-- START MATERIAL --

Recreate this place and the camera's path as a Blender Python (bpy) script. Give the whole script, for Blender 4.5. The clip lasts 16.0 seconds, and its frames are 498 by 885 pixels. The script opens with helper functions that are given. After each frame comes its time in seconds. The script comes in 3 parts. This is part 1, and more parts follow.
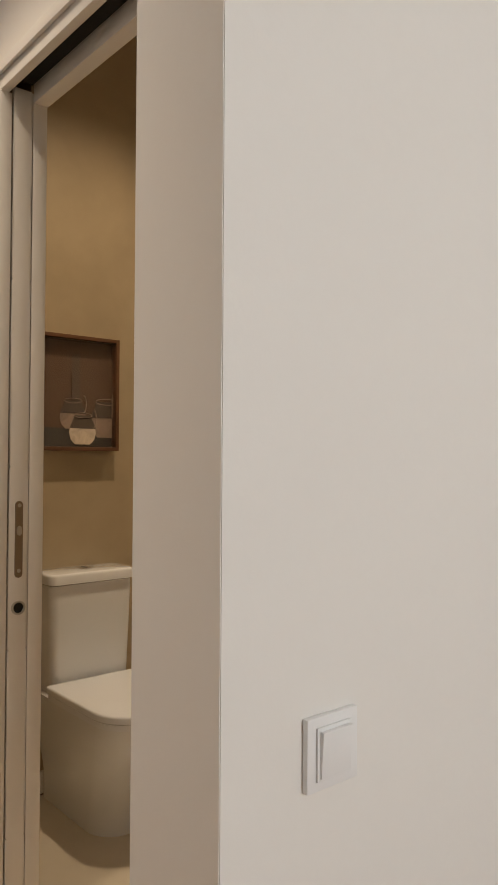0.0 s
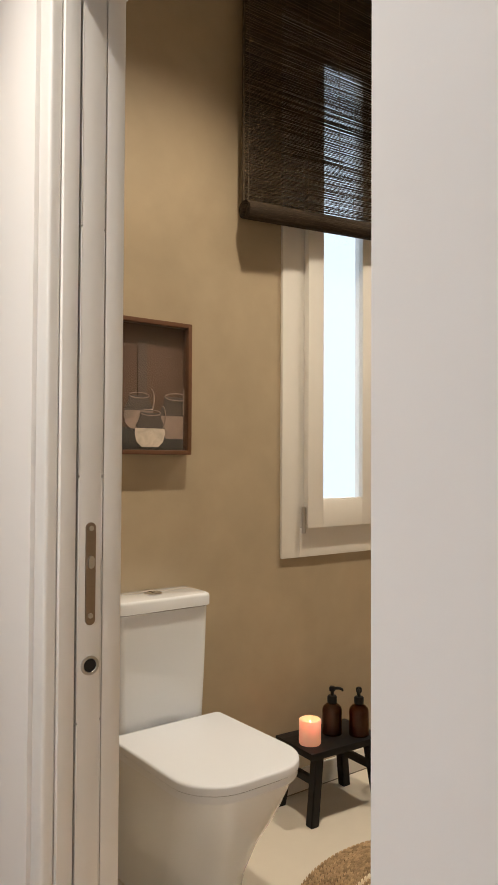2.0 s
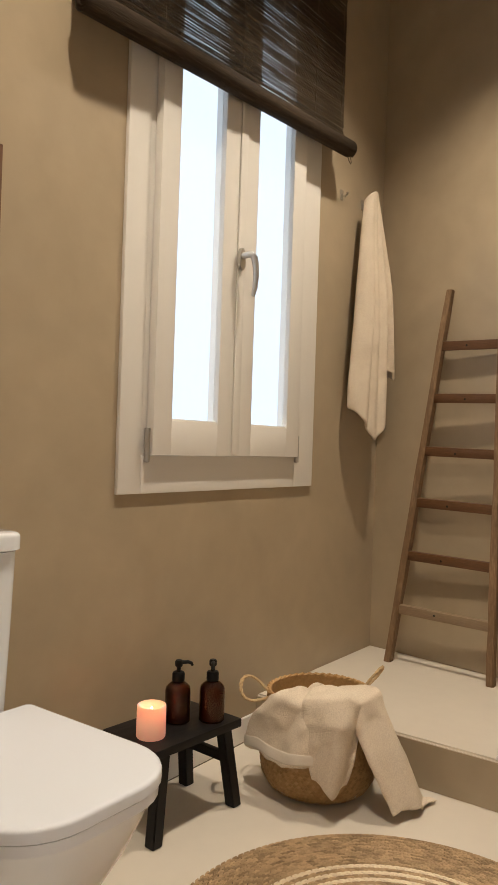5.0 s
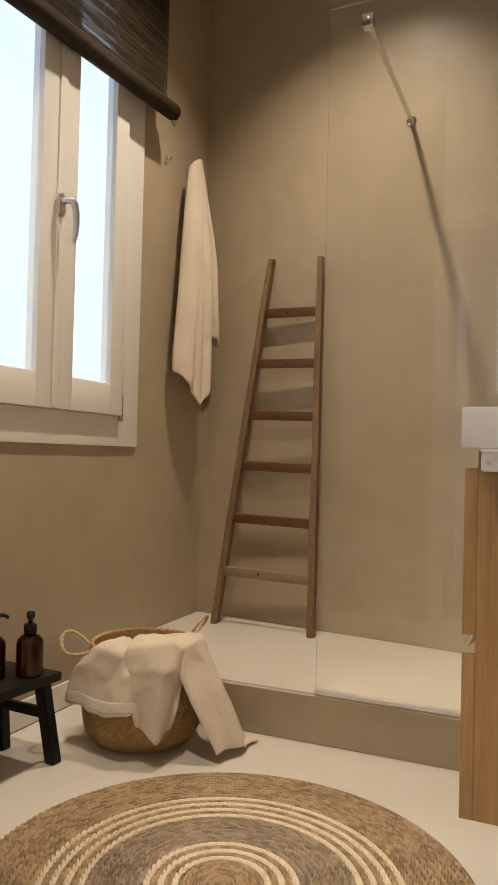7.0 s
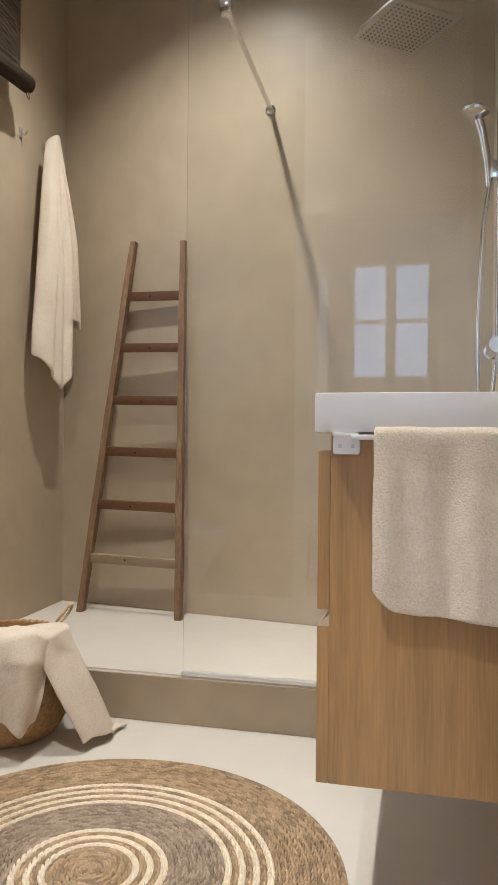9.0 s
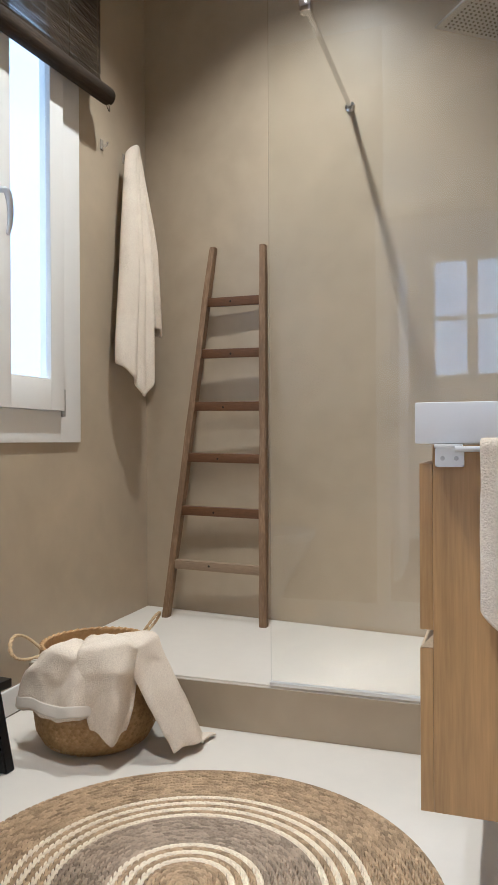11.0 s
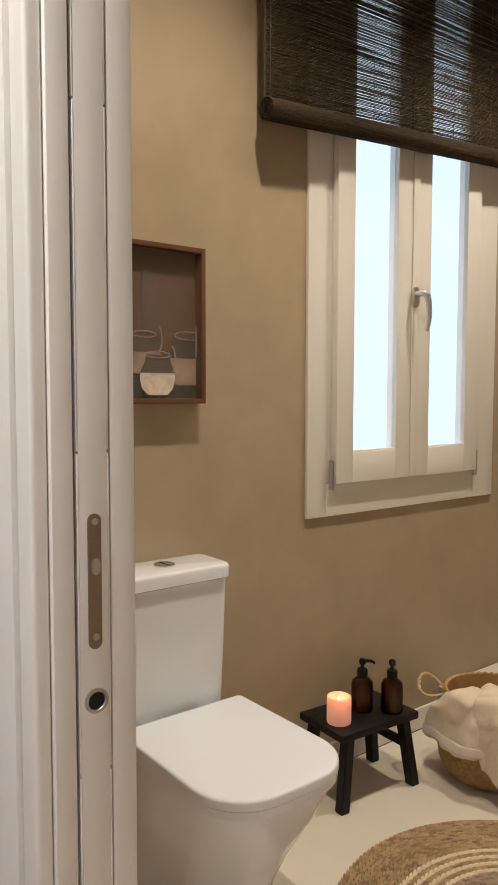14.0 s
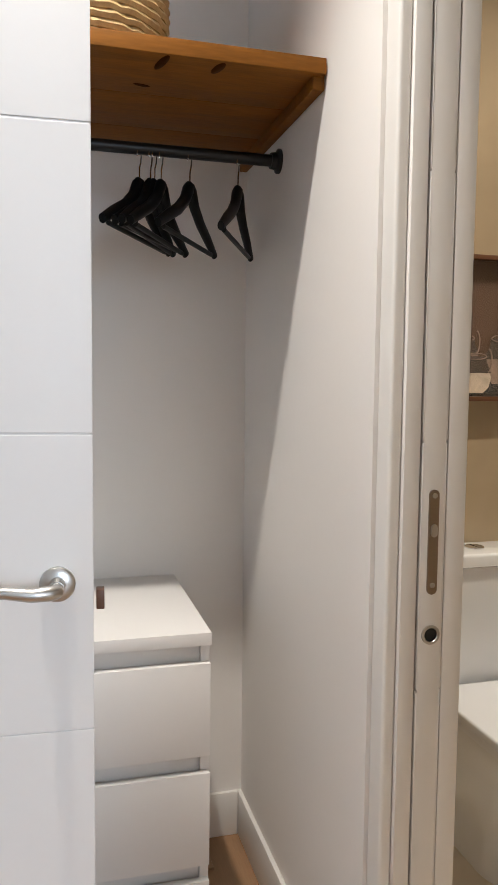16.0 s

-- END MATERIAL --

— YOUR OBJECTIVE —
Each line of the material must be retyped exactly, except that images are omitted.

— THE OUTPUT —
Recreate this place and the camera's path as a Blender Python (bpy) script. Give the whole script, for Blender 4.5. The clip lasts 16.0 seconds, and its frames are 498 by 885 pixels. The script opens with helper functions that are given. After each frame comes its time in seconds. The script comes in 3 parts. This is part 1, and more parts follow.
0.0 s
2.0 s
5.0 s
7.0 s
9.0 s
11.0 s
14.0 s
16.0 s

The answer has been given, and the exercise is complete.